■ **Short exercise**
Repeat each line of the material below exactly as it appears, minus any pictures.

■ **Given data**
►

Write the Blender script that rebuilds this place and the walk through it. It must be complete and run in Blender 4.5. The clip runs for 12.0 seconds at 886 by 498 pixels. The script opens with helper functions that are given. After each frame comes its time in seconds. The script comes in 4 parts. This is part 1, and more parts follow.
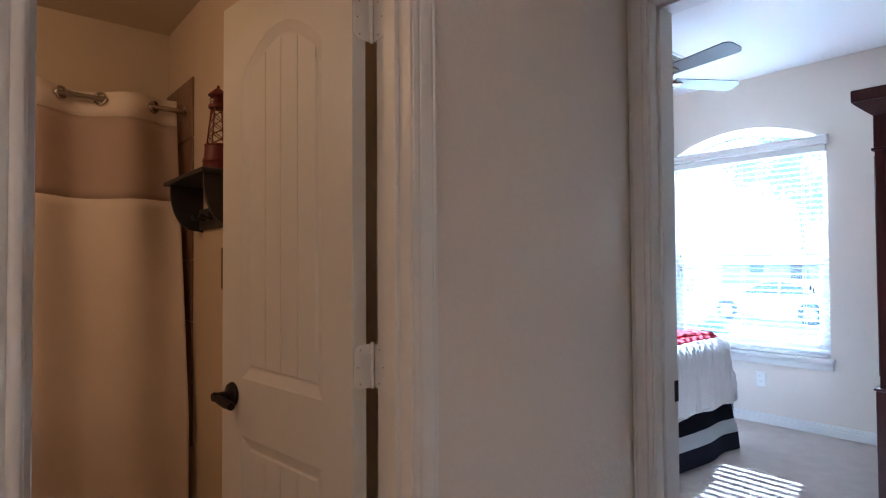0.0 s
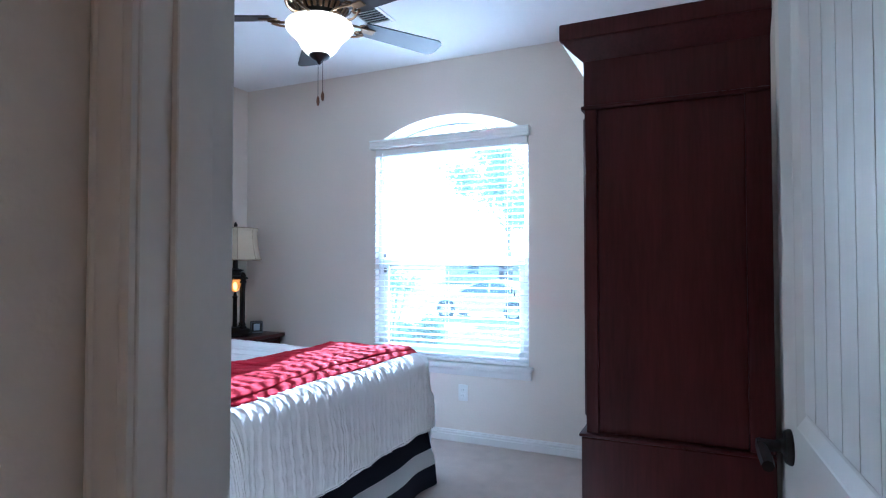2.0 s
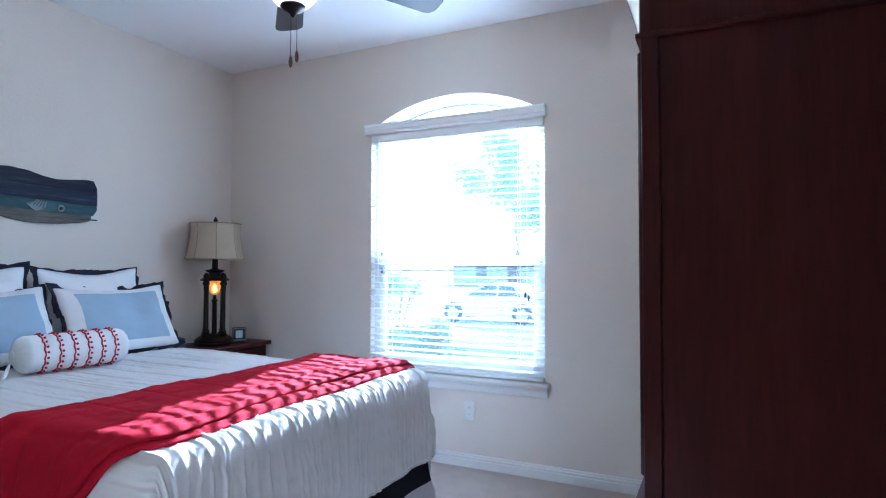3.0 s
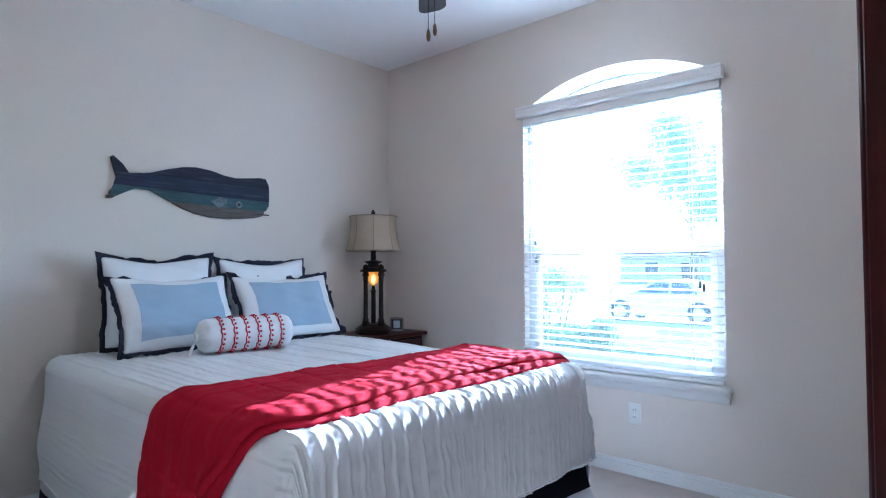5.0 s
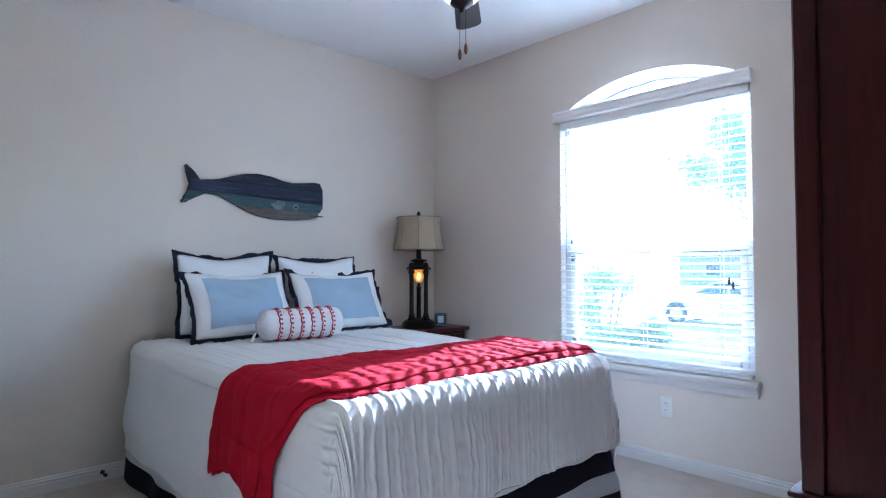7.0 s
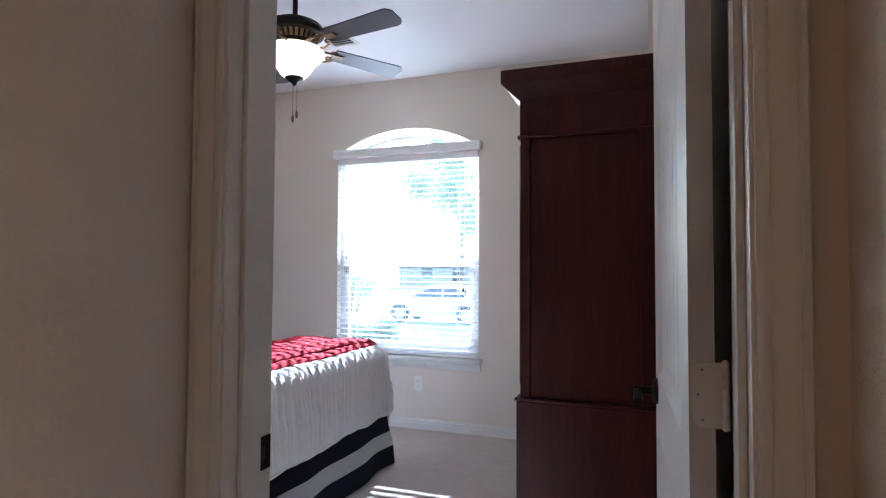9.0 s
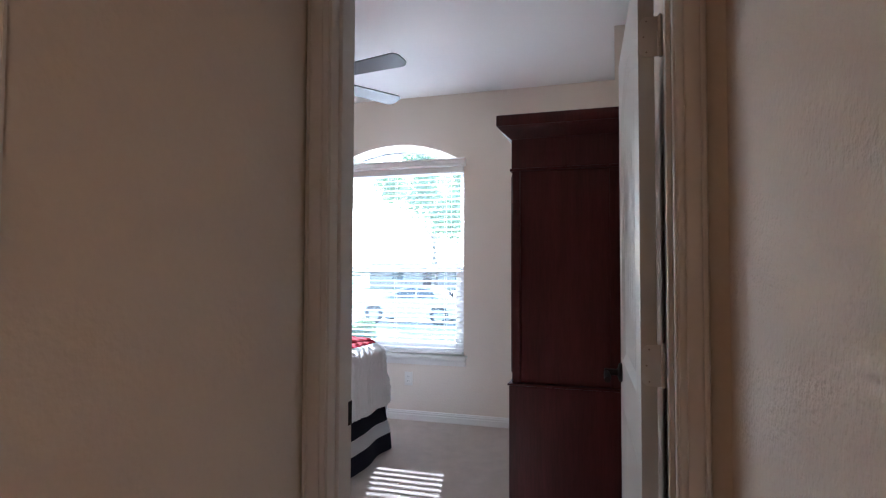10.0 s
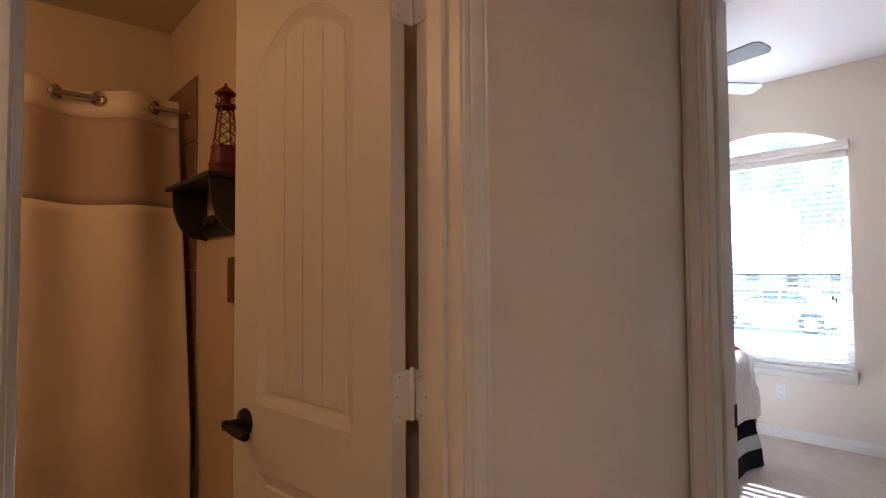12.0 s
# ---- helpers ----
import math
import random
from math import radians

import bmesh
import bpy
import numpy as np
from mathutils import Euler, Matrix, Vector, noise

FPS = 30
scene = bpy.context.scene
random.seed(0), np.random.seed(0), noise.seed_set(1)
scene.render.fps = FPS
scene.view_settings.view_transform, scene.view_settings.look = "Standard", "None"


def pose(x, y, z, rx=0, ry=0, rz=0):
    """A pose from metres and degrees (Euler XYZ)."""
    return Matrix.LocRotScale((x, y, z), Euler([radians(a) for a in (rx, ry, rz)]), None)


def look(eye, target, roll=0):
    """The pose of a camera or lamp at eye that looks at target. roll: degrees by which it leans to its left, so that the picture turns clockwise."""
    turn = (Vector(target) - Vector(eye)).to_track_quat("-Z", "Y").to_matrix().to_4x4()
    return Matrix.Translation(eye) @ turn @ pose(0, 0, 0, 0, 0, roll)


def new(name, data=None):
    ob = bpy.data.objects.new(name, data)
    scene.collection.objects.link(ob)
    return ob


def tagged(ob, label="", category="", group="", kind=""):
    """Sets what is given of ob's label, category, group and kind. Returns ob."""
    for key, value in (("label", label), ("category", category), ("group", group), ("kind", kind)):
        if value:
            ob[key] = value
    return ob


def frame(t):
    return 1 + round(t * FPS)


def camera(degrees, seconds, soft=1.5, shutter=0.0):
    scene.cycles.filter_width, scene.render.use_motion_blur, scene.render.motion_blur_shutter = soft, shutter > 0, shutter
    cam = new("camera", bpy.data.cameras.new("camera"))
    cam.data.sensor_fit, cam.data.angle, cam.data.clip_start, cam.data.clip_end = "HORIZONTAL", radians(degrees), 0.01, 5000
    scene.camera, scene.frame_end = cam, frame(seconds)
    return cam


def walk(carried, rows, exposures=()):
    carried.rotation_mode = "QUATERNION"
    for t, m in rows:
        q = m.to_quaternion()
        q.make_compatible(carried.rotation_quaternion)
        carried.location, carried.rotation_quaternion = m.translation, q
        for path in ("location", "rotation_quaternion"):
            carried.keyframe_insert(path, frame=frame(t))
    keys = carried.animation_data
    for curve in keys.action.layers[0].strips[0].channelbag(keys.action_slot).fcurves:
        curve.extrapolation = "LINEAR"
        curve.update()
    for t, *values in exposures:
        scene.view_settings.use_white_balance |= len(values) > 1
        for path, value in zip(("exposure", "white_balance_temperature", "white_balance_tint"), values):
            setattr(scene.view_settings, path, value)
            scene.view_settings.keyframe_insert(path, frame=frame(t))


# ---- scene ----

◄

■ **Result below**
Write the Blender script that rebuilds this place and the walk through it. It must be complete and run in Blender 4.5. The clip runs for 12.0 seconds at 886 by 498 pixels. The script opens with helper functions that are given. After each frame comes its time in seconds. The script comes in 4 parts. This is part 1, and more parts follow.
0.0 s
2.0 s
3.0 s
5.0 s
7.0 s
9.0 s
10.0 s
12.0 s
# ---- helpers ----
import math
import random
from math import radians

import bmesh
import bpy
import numpy as np
from mathutils import Euler, Matrix, Vector, noise

FPS = 30
scene = bpy.context.scene
random.seed(0), np.random.seed(0), noise.seed_set(1)
scene.render.fps = FPS
scene.view_settings.view_transform, scene.view_settings.look = "Standard", "None"


def pose(x, y, z, rx=0, ry=0, rz=0):
    """A pose from metres and degrees (Euler XYZ)."""
    return Matrix.LocRotScale((x, y, z), Euler([radians(a) for a in (rx, ry, rz)]), None)


def look(eye, target, roll=0):
    """The pose of a camera or lamp at eye that looks at target. roll: degrees by which it leans to its left, so that the picture turns clockwise."""
    turn = (Vector(target) - Vector(eye)).to_track_quat("-Z", "Y").to_matrix().to_4x4()
    return Matrix.Translation(eye) @ turn @ pose(0, 0, 0, 0, 0, roll)


def new(name, data=None):
    ob = bpy.data.objects.new(name, data)
    scene.collection.objects.link(ob)
    return ob


def tagged(ob, label="", category="", group="", kind=""):
    """Sets what is given of ob's label, category, group and kind. Returns ob."""
    for key, value in (("label", label), ("category", category), ("group", group), ("kind", kind)):
        if value:
            ob[key] = value
    return ob


def frame(t):
    return 1 + round(t * FPS)


def camera(degrees, seconds, soft=1.5, shutter=0.0):
    scene.cycles.filter_width, scene.render.use_motion_blur, scene.render.motion_blur_shutter = soft, shutter > 0, shutter
    cam = new("camera", bpy.data.cameras.new("camera"))
    cam.data.sensor_fit, cam.data.angle, cam.data.clip_start, cam.data.clip_end = "HORIZONTAL", radians(degrees), 0.01, 5000
    scene.camera, scene.frame_end = cam, frame(seconds)
    return cam


def walk(carried, rows, exposures=()):
    carried.rotation_mode = "QUATERNION"
    for t, m in rows:
        q = m.to_quaternion()
        q.make_compatible(carried.rotation_quaternion)
        carried.location, carried.rotation_quaternion = m.translation, q
        for path in ("location", "rotation_quaternion"):
            carried.keyframe_insert(path, frame=frame(t))
    keys = carried.animation_data
    for curve in keys.action.layers[0].strips[0].channelbag(keys.action_slot).fcurves:
        curve.extrapolation = "LINEAR"
        curve.update()
    for t, *values in exposures:
        scene.view_settings.use_white_balance |= len(values) > 1
        for path, value in zip(("exposure", "white_balance_temperature", "white_balance_tint"), values):
            setattr(scene.view_settings, path, value)
            scene.view_settings.keyframe_insert(path, frame=frame(t))


# ---- scene ----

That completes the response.